The reasons for community colleges' relatively low transfer rates are hotly debated. Two-year campuses serve many masters: returning adults, vocational education students, English learners, slackers trying to put off working and residents looking for a yoga class -- or a girlfriend. Not everybody plans to move on to a four-year college.
Community college officials say that 40% of students who are serious about transferring manage to do it. But the Public Policy Institute of California, in a 2006 study, found that only about 25% of the students who are focused on transferring actually make it.
For many students, trying to assemble transfer credits is like entering a looking-glass world where little is as it seems. Comp 101 might be a prerequisite for transferring to Cal Poly Pomona but not to Cal State Long Beach, a requirement for English majors but not rhetoric students, good enough for the Cal State system but not for UC, or vice versa.
In addition, the requirements for a student to earn an associate of arts degree and to be eligible to transfer to a four-year school are not necessarily interchangeable. And financial aid is yet another bewildering, highly bureaucratic, thicket.
"Students are enrolled in the wrong courses in order to transfer, they're taking courses without sufficient guidance and they don't know the process or calendar by which you get things accomplished," said Marc Cutright, director of the Center for Higher Education at the University of North Texas, who is also on the staff of a new institute there dedicated to the study of transfer students.
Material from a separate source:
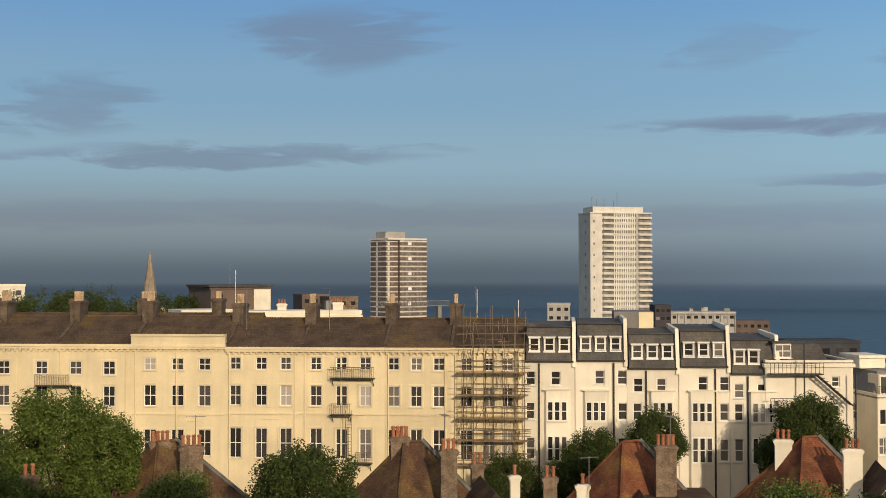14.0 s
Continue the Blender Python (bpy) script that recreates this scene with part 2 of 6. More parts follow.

"It's a bureaucratic perfect storm," agreed Estela Mara Bensimon, director of USC's Center for Urban Education, who has studied community college transfers.
Many schools that do better at easing the university pathway have transfer centers and counseling staffs to help students navigate the maze of requirements. But counselors are in short supply at many community colleges, experts have found.
The faculty senate for the California Community Colleges recommends a ratio of 370 students for each counselor. The actual ratios run as high as 1,700 to 1, said USC education professor Alicia Dowd, who participated in the transfer study with Bensimon.
It's no coincidence that Santa Monica College, which has the highest UC transfer rates of any community college, also has one of the biggest counseling staffs, with 60 full-time and 40 part-time advisors, said Dan Nannini, coordinator of the college's transfer center.